Obviously, no plan is perfect, and certain details will have to be ironed out. For example, many of you are probably wondering, "where are we going to get the money to pay for all these museums and arsenals and special squads and guards and meta-guards and gift shops?" Well, for one, $1000 per firearm means we could probably offer a nice commission program for the special squads, say 10%. At $100 per gun and/or dead gun scofflaw, that's a pretty sweet payday if you're in the special squad biz. In fact I think we could probably contract the whole deal, at very competitive cost, to various special squad outsourcers in China or Malasia.

Also,  I guess the crybaby "gun lobby" would no doubt try to sulk off to the courts and try to stop the new laws and the special squads. They might succeed in doing so, and that's why courts could be cordoned off and additional sweeps conducted for legal briefs and so on, with a $1000 fine per brief. 

America's long land and sea borders present another kind of problem. It is easy to imagine mega-gun dealerships installing themselves in Mexico, and perhaps in more remote parts of the Canadian area, to funnel guns into the United States. These self-installing gun marts would constitute a problem, but not an insurmountable one over time. For example, we could use all that $1000 fine money to pay the Mexico and UN and Canadia police squads to arrest American-looking types who wander too close to the Tijuana MegaGunMart.

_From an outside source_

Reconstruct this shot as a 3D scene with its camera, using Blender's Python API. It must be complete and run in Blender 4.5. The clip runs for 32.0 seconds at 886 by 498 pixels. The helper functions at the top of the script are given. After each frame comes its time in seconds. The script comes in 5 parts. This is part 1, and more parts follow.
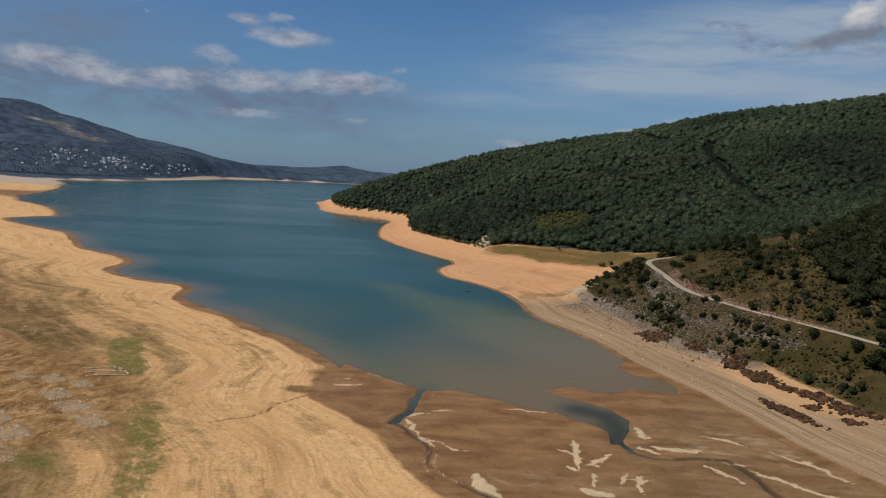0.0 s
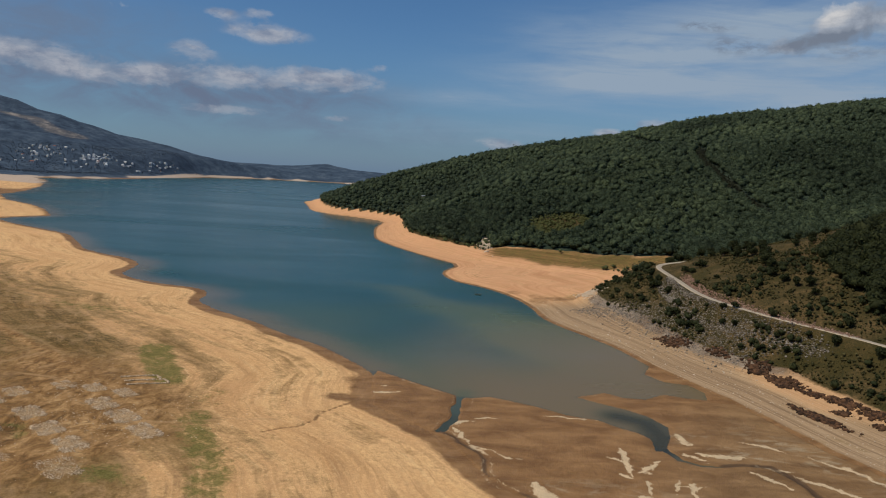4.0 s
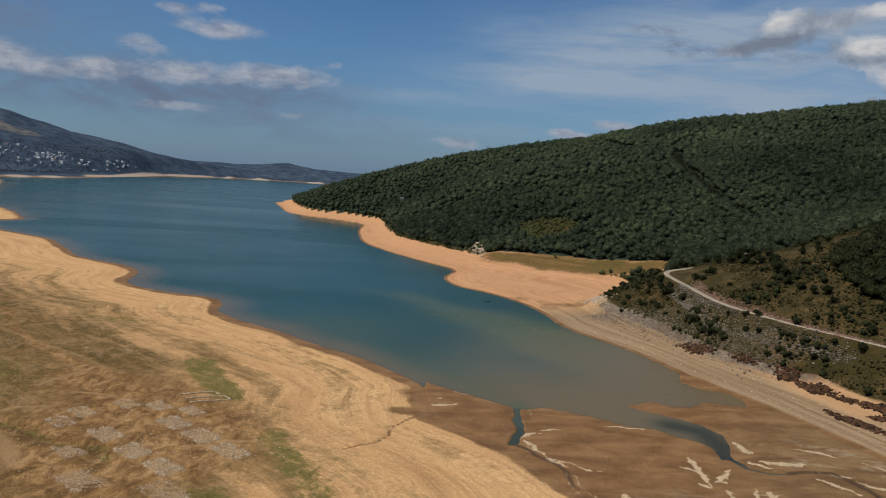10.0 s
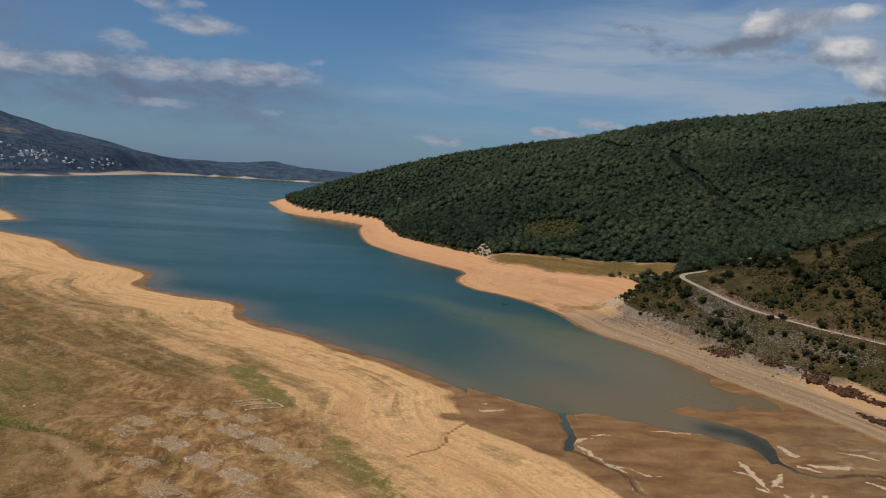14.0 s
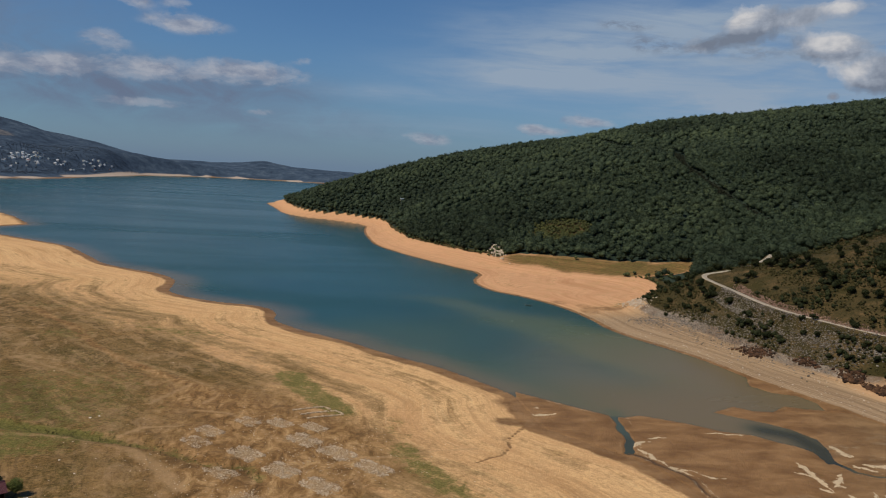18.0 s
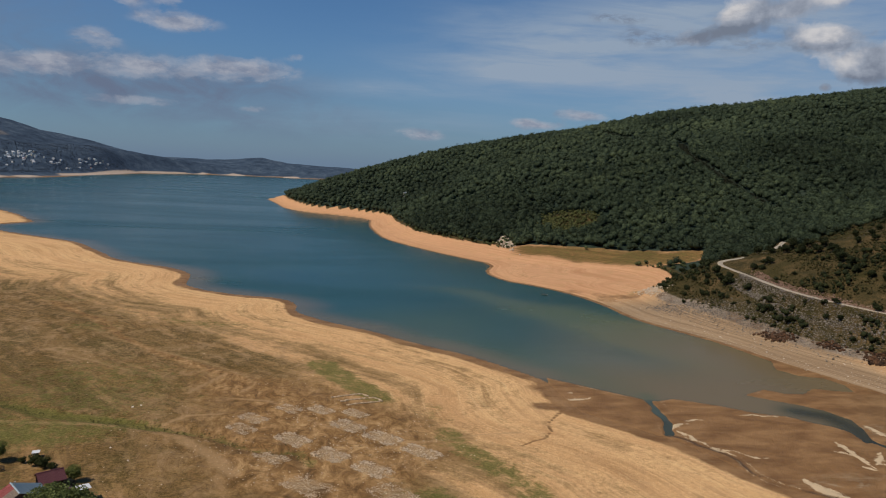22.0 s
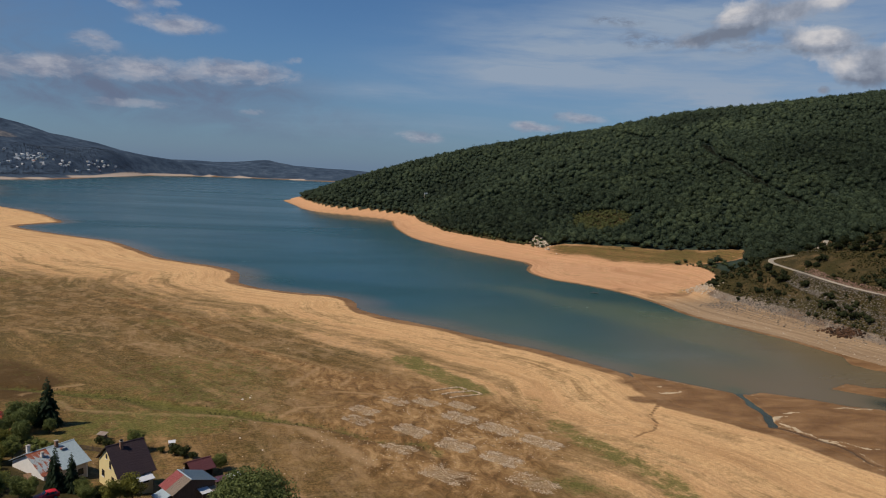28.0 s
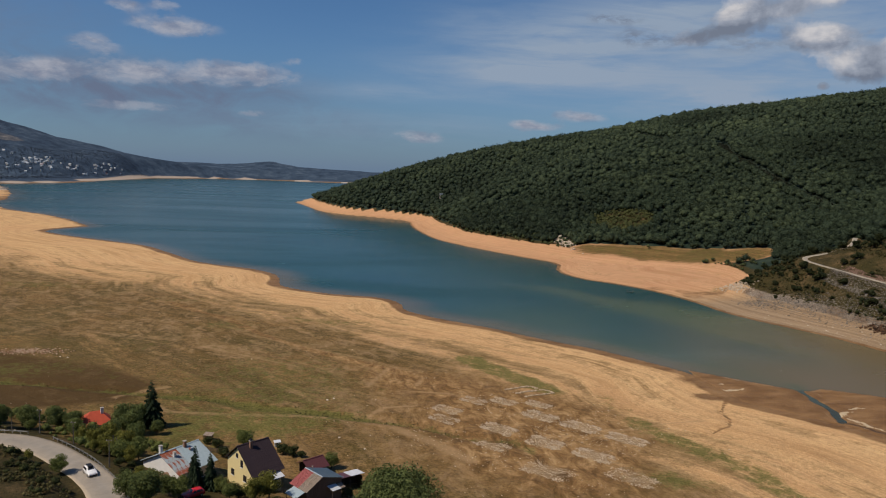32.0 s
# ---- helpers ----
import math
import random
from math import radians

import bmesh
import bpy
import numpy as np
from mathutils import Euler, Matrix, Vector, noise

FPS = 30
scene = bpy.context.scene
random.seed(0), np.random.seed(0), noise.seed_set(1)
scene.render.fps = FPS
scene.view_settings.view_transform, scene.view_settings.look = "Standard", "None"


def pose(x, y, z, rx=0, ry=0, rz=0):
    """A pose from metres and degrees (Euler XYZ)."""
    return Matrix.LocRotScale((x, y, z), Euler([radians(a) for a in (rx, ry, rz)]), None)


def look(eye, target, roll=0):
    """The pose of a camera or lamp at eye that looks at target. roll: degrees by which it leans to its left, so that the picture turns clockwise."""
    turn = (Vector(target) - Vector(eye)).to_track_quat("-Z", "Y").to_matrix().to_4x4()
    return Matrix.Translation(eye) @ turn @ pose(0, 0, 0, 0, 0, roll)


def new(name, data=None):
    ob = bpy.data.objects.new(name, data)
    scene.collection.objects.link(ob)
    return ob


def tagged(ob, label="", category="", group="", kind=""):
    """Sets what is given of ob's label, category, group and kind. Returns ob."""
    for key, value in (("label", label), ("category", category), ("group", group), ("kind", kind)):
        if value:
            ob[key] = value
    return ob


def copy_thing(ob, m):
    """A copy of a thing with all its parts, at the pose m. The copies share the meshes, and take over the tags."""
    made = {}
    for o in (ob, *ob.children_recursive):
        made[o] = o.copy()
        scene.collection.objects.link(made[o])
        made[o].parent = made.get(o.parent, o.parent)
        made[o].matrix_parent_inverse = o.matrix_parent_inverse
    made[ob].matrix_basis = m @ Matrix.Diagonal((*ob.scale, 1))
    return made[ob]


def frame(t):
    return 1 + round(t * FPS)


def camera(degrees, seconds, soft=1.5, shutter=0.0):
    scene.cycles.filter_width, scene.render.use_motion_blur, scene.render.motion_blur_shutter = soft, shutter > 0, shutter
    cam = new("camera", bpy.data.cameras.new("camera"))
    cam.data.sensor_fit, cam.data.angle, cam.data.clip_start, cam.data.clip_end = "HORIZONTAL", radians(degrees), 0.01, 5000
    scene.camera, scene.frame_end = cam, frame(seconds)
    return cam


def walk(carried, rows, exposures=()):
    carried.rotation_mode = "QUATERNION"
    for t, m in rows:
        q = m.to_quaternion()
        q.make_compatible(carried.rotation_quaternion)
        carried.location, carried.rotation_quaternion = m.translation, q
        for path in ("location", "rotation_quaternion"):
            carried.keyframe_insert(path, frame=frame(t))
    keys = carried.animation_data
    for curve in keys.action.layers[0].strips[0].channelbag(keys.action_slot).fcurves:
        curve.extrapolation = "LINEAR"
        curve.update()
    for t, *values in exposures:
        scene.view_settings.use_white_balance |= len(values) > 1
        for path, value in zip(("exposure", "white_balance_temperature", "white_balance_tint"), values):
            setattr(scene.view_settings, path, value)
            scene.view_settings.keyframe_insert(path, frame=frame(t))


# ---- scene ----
cam = camera(64.3, 32.0, soft=1.1)
# seconds, x, y, z, yaw, pitch, roll
PATH = [
    (0, 34.01, 3.22, 74.51, 1.462, -6.038, 2.970),
    (1, 29.06, 1.82, 75.27, 1.435, -6.066, 3.188),
    (1.5, 26.68, 1.46, 75.60, 1.478, -6.076, 3.228),
    (2, 24.26, 1.18, 75.92, 1.461, -6.099, 3.246),
    (2.5, 21.68, 0.95, 76.27, 1.003, -6.086, 3.343),
    (3, 18.97, 0.73, 76.65, 0.505, -6.075, 3.326),
    (6, 0.67, 0.05, 78.25, -1.429, -6.048, 3.579),
    (7.5, -8.37, -1.77, 79.53, -2.226, -5.967, 3.627),
    (9, -16.69, -1.47, 80.14, -3.070, -5.968, 3.705),
    (10.5, -25.75, -1.51, 81.50, -4.196, -5.968, 3.556),
    (11.5, -31.52, -1.74, 82.14, -4.811, -6.005, 3.625),
    (12, -34.54, -1.92, 82.43, -4.972, -5.995, 3.681),
    (13, -40.48, -2.67, 83.00, -5.048, -6.005, 3.745),
    (14.5, -49.03, -2.38, 83.68, -5.376, -6.060, 3.710),
    (17, -63.56, -2.32, 85.27, -6.011, -6.136, 3.456),
    (18, -69.51, -2.40, 85.50, -6.149, -6.154, 3.276),
    (18.5, -72.01, -2.31, 85.60, -6.243, -6.181, 2.833),
    (19, -74.16, -2.16, 85.50, -6.369, -6.220, 2.509),
    (19.5, -75.82, -2.04, 84.78, -6.486, -6.338, 2.318),
    (20, -77.21, -1.90, 83.94, -6.557, -6.449, 2.191),
    (20.5, -78.51, -1.78, 83.17, -6.591, -6.487, 2.257),
    (21, -79.85, -1.70, 82.50, -6.557, -6.474, 2.446),
    (22, -83.48, -1.78, 81.74, -6.587, -6.518, 2.633),
    (23, -87.92, -2.10, 80.79, -6.548, -6.485, 3.102),
    (24, -94.14, -1.89, 80.27, -6.688, -6.492, 2.979),
    (25, -100.18, -1.72, 79.29, -6.743, -6.412, 2.912),
    (27.5, -114.75, 0.14, 77.94, -6.674, -6.316, 2.591),
    (28, -117.46, 0.11, 77.42, -6.627, -6.301, 2.590),
    (29.5, -125.29, -0.90, 78.09, -6.485, -6.329, 2.356),
    (30.5, -132.28, -1.32, 78.22, -6.554, -6.365, 2.260),
    (32, -142.99, -2.73, 78.16, -6.596, -6.332, 2.076),
]
walk(cam, [(t, pose(x, y, z, 90 + p, 0, w) @ pose(0, 0, 0, 0, 0, r)) for t, x, y, z, w, p, r in PATH],
     exposures=[(0, 0.0, 6500, 10), (13, -0.02, 6500, 10), (22, -0.04, 6500, 12), (32, -0.06, 6500, 13)])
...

There could conceivably also be a rash of score-settling during hunting season as people drew out their weapons, ostensibly to shoot squirrels and deer, and began eliminating various of their perceived two-footed enemies. Should hunting be banned? The American people will have to decide what they fear most: furry woodland squirrels, or being tracked down by a crazed Ted Nugent in his own personal remake of "The Most Dangerous Game"?

That is my idea of how it could be done. The desire to do so on the part of the American people is another question altogether; fortunately this could probably be answered by additional $1000 non-desire fines.